Diamond Foundry has spent the last three years quietly working on an ambitious project.
The Santa Clara startup, created by Nanosolar founder Martin Roscheisen, wanted to grow “real” diamonds in a lab. Unlike synthetic diamonds, these would be hatched from a sliver of a natural, mined diamond as the substrate.
After two years of experiments with failed diamond-growing reactors, Roscheisen’s team says it cracked the code. Now the company claims to be able to grow hundreds of diamonds that are up to nine carats in just two weeks in a lab.
The breakthrough was enough to convince ten billionaires and members of Silicon Valley tech royalty to invest.
Diamond Foundry has closed three rounds of financing from individuals including actor Leonardo DiCaprio, Twitter/Medium founder Evan Williams, Zynga founder Mark Pincus, One Kings Lane cofounder Alison Pincus, SUN Microsystems founder Andreas Bechtolsheim, Facebook cofounder Andrew McCollum, former Facebook COO Owen van Natta, Marc Benioff’s private-investment manager Mark Goldstein, Sequoia Capital’s David Spector, former eBay President Jeff Skoll, Scott Banister, Vast Ventures, and many others.
DiCaprio starred in the movie “Blood Diamond” and has since taken on some related activism against the industry, which has been heavily criticized for its negative environmental impact and child labor.

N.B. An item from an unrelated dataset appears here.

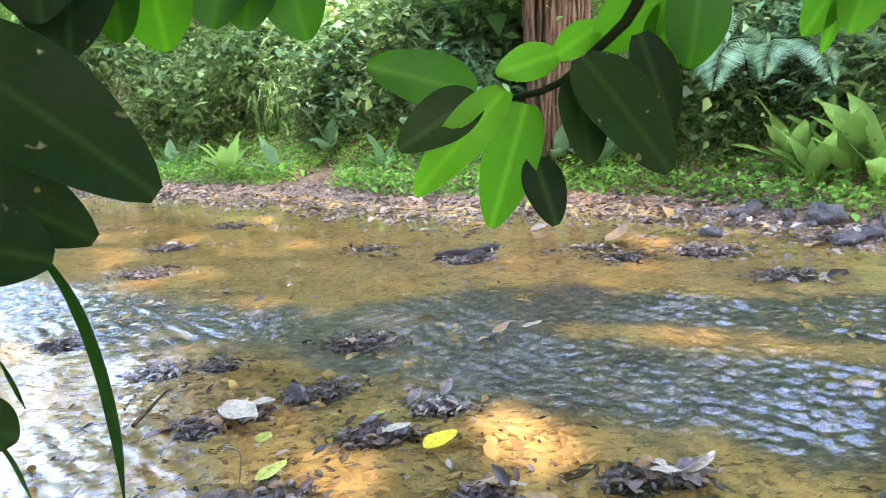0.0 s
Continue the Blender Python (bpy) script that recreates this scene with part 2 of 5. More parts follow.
    M["rust_leaf"] = dead("rusty_leaf", (0.13, 0.048, 0.014), (0.24, 0.10, 0.03), 0.35)
    M["tan_leaf"] = dead("tan_leaf", (0.17, 0.095, 0.04), (0.30, 0.19, 0.095), 0.4)
    M["grey_leaf"] = dead("grey_brown_leaf", (0.05, 0.039, 0.033), (0.23, 0.18, 0.145), 0.35)
    M["dark_leaf"] = dead("blackened_leaf", (0.012, 0.009, 0.008), (0.05, 0.038, 0.032), 0.3)
    M["lime_leaf"] = dead("yellow_green_leaf", (0.20, 0.26, 0.035), (0.44, 0.42, 0.09), 0.4, 0.25)
    M["dry_strap"] = dead("dry_strap_leaf", (0.028, 0.020, 0.008), (0.125, 0.092, 0.038), 0.55)
    M["brown_strap"] = dead("brown_strap_leaf", (0.008, 0.006, 0.003), (0.05, 0.036, 0.014), 0.5)
    M["black_strap"] = dead("blackened_strap_leaf", (0.002, 0.0025, 0.0015), (0.006, 0.008, 0.004), 0.55, 0.02)
    # near-white: bleached leaves and tips, and sunlight painted on blades
    M["bleach_glint"] = dead("bleach_and_glint", (0.26, 0.25, 0.20), (0.40, 0.39, 0.33), 0.4)
    M["palm"] = dead("dry_palm_leaflet", (0.11, 0.085, 0.045), (0.32, 0.255, 0.15), 0.6)
    M["red"] = dead("red_petal", (0.75, 0.05, 0.02), (0.85, 0.10, 0.03), 0.5, 0.2)
    # dark wet muck under the litter
    m = Mat("wet_muck")
    m.set(Base_Color=m.ramp(m.noise(30.0, 5.0, 0.7), (0.35, (0.008, 0.007, 0.007)), (0.7, (0.055, 0.044, 0.04))), Roughness=0.3, Specular_IOR_Level=0.18)
    m.bump(m.noise(55.0, 5.0, 0.75), 1.0, 0.015)
    M["muck"] = m.mat
    # wet dark stone and pale pebbles
    m = Mat("wet_stone")
    m.set(Base_Color=m.ramp(m.noise(9.0, 5.0, 0.65), (0.35, (0.022, 0.020, 0.020)), (0.7, (0.10, 0.088, 0.076))), Roughness=0.4)
    m.bump(m.noise(30.0, 5.0, 0.7), 0.6, 0.01)
    M["stone"] = m.mat
    m = Mat("pale_stone")
    m.set(Base_Color=m.ramp(m.noise(14.0, 4.0, 0.6), (0.3, (0.17, 0.13, 0.095)), (0.7, (0.36, 0.30, 0.25))), Roughness=0.6)
    m.bump(m.noise(60.0, 4.0, 0.7), 0.4, 0.006)
    M["pale_stone"] = m.mat
    # roots: dry tan bark
    m = Mat("root_bark")
    v = m.noise(34.0, 6.0, 0.75, dist=0.6)
    m.set(Base_Color=m.ramp(v, (0.34, (0.03, 0.018, 0.010)), (0.46, (0.17, 0.105, 0.05)), (0.68, (0.36, 0.265, 0.155))), Roughness=0.75)
    m.bump(m.math("ADD", v, m.math("MULTIPLY", m.noise(9.0, 4.0, 0.6), 1.5)), 0.9, 0.018)
    M["root"] = m.mat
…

The company says it has raised less than $100 million to date — which is significant considering the startup just publicly launched on Wednesday morning. Roscheisen, the company’s CEO, was in the same Ph.D. program at Stanford as Google’s Larry Page and Sergey Brin.
While Diamond Foundry is making the diamonds, it isn’t designing jewelry. Instead, it has a marketplace with about 200 partnering designers who buy the crystals from Diamond Foundry, put them in their rings, bracelets, and necklaces, then sell them straight to consumers online. The designer purchases are currently the startup’s only source of income.
By buying diamonds through Diamond Foundry, the designers can avoid giving a cut of the money to traditional outlets like De Beers or Tiffany’s. That doesn’t mean Diamond Foundry is selling its jewels at a discount though.
While synthetic diamonds tend to cost about 30% less than naturally made and mined diamonds, Diamond Foundry says its product will cost about the same, if not more, than market value.